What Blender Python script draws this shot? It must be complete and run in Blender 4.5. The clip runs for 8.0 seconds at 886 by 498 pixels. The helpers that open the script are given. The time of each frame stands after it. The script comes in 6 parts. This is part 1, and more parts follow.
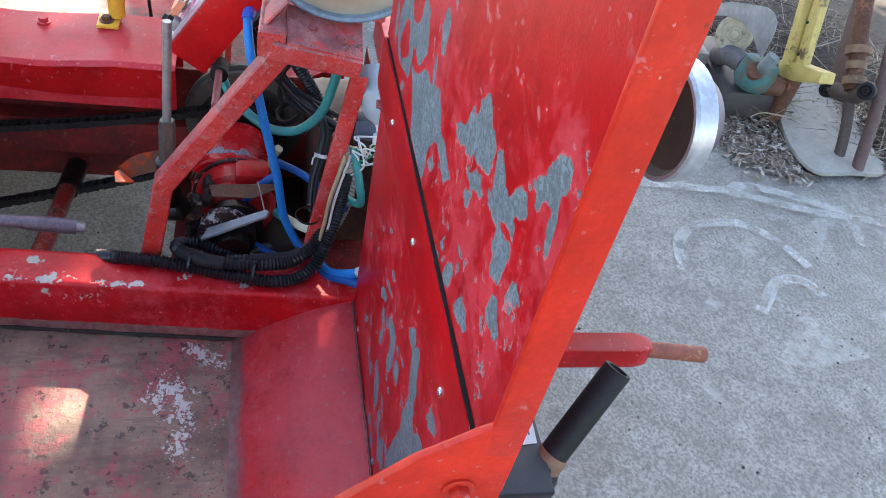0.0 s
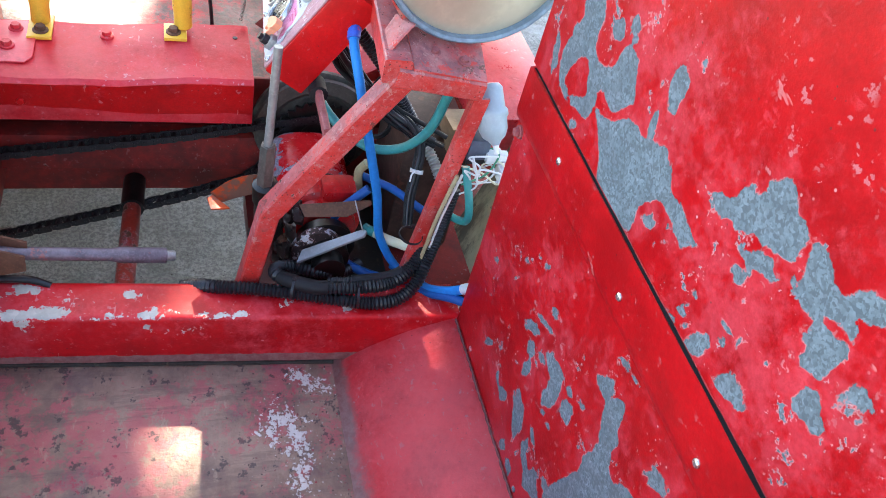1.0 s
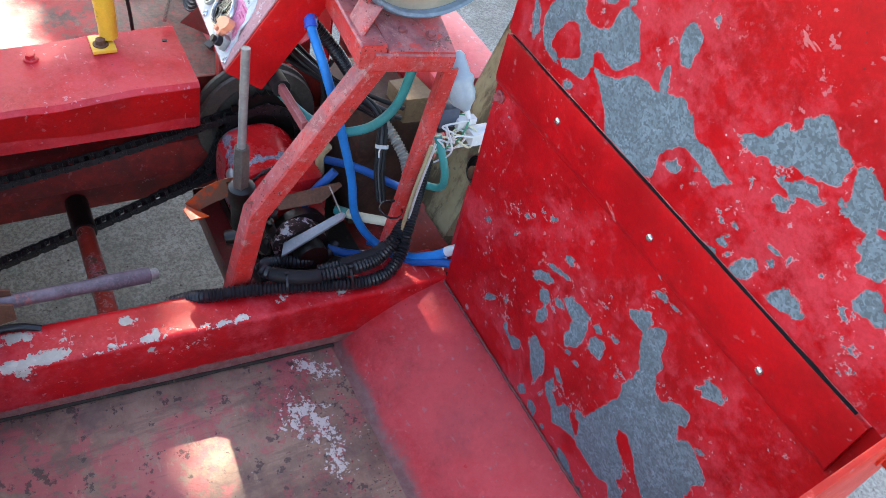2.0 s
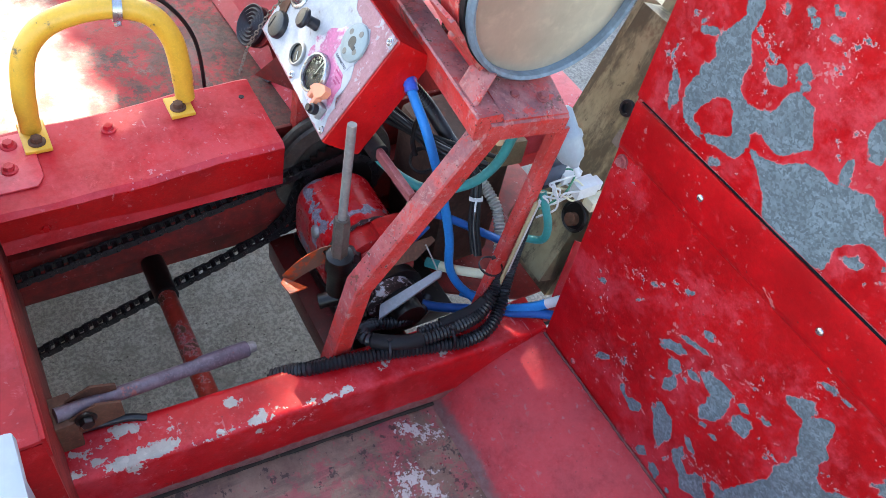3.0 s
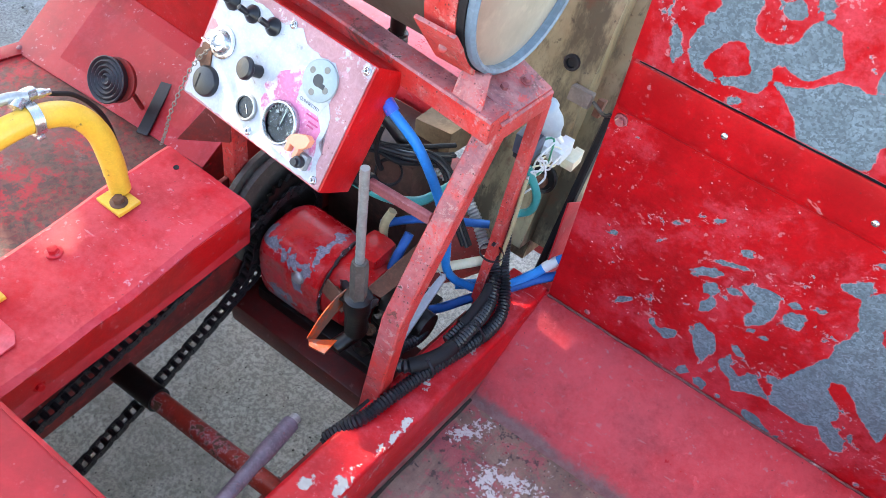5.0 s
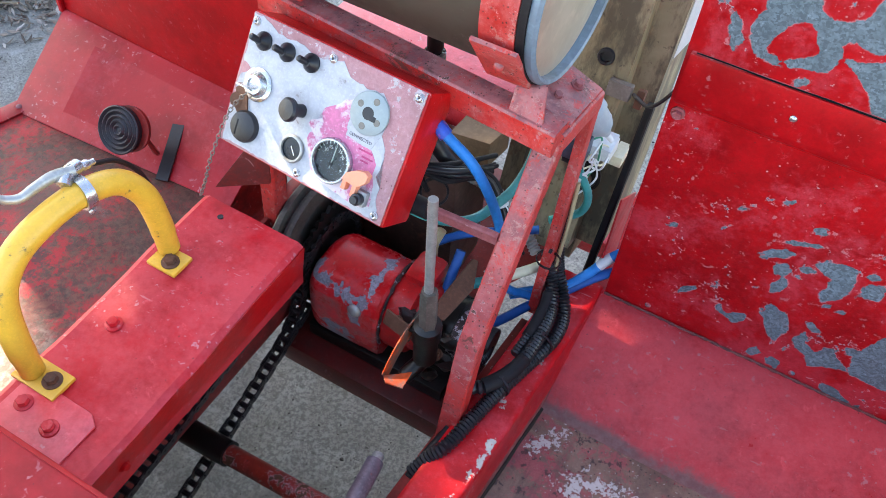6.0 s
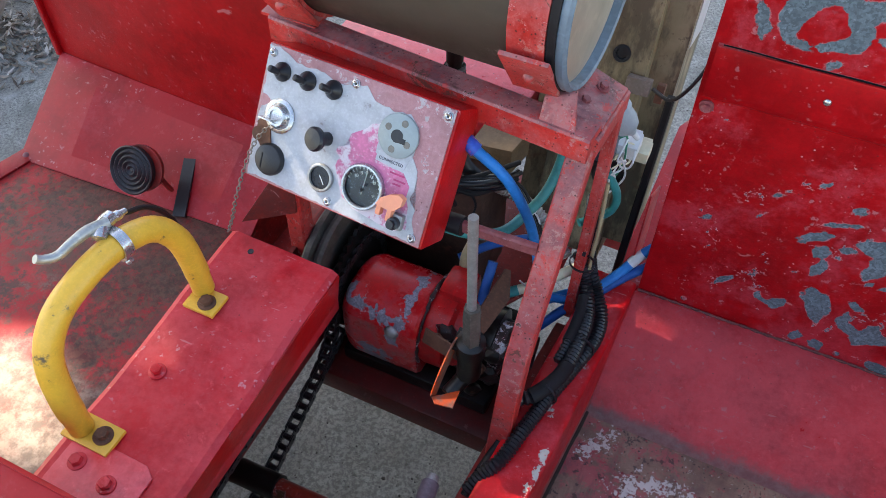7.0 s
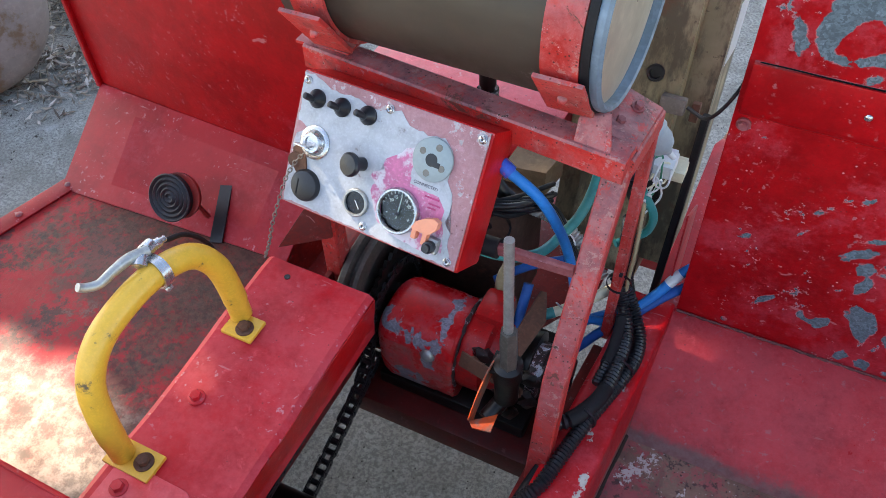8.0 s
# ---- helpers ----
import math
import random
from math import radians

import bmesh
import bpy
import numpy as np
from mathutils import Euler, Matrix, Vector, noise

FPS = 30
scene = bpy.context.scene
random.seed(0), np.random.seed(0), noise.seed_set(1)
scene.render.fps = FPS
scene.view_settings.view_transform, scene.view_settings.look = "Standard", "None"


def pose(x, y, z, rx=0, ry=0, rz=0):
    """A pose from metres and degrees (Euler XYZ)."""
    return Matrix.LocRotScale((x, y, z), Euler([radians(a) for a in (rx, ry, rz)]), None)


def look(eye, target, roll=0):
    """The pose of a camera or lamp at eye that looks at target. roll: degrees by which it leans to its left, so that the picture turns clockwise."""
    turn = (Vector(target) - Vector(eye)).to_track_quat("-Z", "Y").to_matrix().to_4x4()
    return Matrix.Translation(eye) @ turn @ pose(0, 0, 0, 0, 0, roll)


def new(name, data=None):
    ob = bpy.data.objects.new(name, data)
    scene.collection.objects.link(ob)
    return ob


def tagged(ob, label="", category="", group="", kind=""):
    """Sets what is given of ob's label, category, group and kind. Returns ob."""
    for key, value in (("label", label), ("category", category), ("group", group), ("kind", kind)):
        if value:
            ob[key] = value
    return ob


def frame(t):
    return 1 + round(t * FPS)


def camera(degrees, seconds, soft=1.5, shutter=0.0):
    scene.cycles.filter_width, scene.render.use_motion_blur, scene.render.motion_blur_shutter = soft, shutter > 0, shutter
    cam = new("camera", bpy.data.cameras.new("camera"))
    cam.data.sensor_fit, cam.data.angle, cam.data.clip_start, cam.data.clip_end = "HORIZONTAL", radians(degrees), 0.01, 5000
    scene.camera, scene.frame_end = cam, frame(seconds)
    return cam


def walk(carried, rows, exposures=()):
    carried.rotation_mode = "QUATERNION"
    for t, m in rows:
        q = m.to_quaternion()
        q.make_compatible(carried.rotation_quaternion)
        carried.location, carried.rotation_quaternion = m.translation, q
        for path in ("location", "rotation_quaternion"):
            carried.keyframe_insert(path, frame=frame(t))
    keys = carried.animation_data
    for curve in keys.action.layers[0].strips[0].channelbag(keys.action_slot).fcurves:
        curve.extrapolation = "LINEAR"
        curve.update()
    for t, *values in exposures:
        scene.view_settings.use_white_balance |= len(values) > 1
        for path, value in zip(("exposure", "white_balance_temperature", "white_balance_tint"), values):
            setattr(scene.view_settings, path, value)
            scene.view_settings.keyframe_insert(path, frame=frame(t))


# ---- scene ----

□ □ □ □ □ □ □

_Exercise task:_ Go through the listing above and quote it exactly, apart from its images.

_Problem solution:_
What Blender Python script draws this shot? It must be complete and run in Blender 4.5. The clip runs for 8.0 seconds at 886 by 498 pixels. The helpers that open the script are given. The time of each frame stands after it. The script comes in 6 parts. This is part 1, and more parts follow.
0.0 s
1.0 s
2.0 s
3.0 s
5.0 s
6.0 s
7.0 s
8.0 s
# ---- helpers ----
import math
import random
from math import radians

import bmesh
import bpy
import numpy as np
from mathutils import Euler, Matrix, Vector, noise

FPS = 30
scene = bpy.context.scene
random.seed(0), np.random.seed(0), noise.seed_set(1)
scene.render.fps = FPS
scene.view_settings.view_transform, scene.view_settings.look = "Standard", "None"


def pose(x, y, z, rx=0, ry=0, rz=0):
    """A pose from metres and degrees (Euler XYZ)."""
    return Matrix.LocRotScale((x, y, z), Euler([radians(a) for a in (rx, ry, rz)]), None)


def look(eye, target, roll=0):
    """The pose of a camera or lamp at eye that looks at target. roll: degrees by which it leans to its left, so that the picture turns clockwise."""
    turn = (Vector(target) - Vector(eye)).to_track_quat("-Z", "Y").to_matrix().to_4x4()
    return Matrix.Translation(eye) @ turn @ pose(0, 0, 0, 0, 0, roll)


def new(name, data=None):
    ob = bpy.data.objects.new(name, data)
    scene.collection.objects.link(ob)
    return ob


def tagged(ob, label="", category="", group="", kind=""):
    """Sets what is given of ob's label, category, group and kind. Returns ob."""
    for key, value in (("label", label), ("category", category), ("group", group), ("kind", kind)):
        if value:
            ob[key] = value
    return ob


def frame(t):
    return 1 + round(t * FPS)


def camera(degrees, seconds, soft=1.5, shutter=0.0):
    scene.cycles.filter_width, scene.render.use_motion_blur, scene.render.motion_blur_shutter = soft, shutter > 0, shutter
    cam = new("camera", bpy.data.cameras.new("camera"))
    cam.data.sensor_fit, cam.data.angle, cam.data.clip_start, cam.data.clip_end = "HORIZONTAL", radians(degrees), 0.01, 5000
    scene.camera, scene.frame_end = cam, frame(seconds)
    return cam


def walk(carried, rows, exposures=()):
    carried.rotation_mode = "QUATERNION"
    for t, m in rows:
        q = m.to_quaternion()
        q.make_compatible(carried.rotation_quaternion)
        carried.location, carried.rotation_quaternion = m.translation, q
        for path in ("location", "rotation_quaternion"):
            carried.keyframe_insert(path, frame=frame(t))
    keys = carried.animation_data
    for curve in keys.action.layers[0].strips[0].channelbag(keys.action_slot).fcurves:
        curve.extrapolation = "LINEAR"
        curve.update()
    for t, *values in exposures:
        scene.view_settings.use_white_balance |= len(values) > 1
        for path, value in zip(("exposure", "white_balance_temperature", "white_balance_tint"), values):
            setattr(scene.view_settings, path, value)
            scene.view_settings.keyframe_insert(path, frame=frame(t))


# ---- scene ----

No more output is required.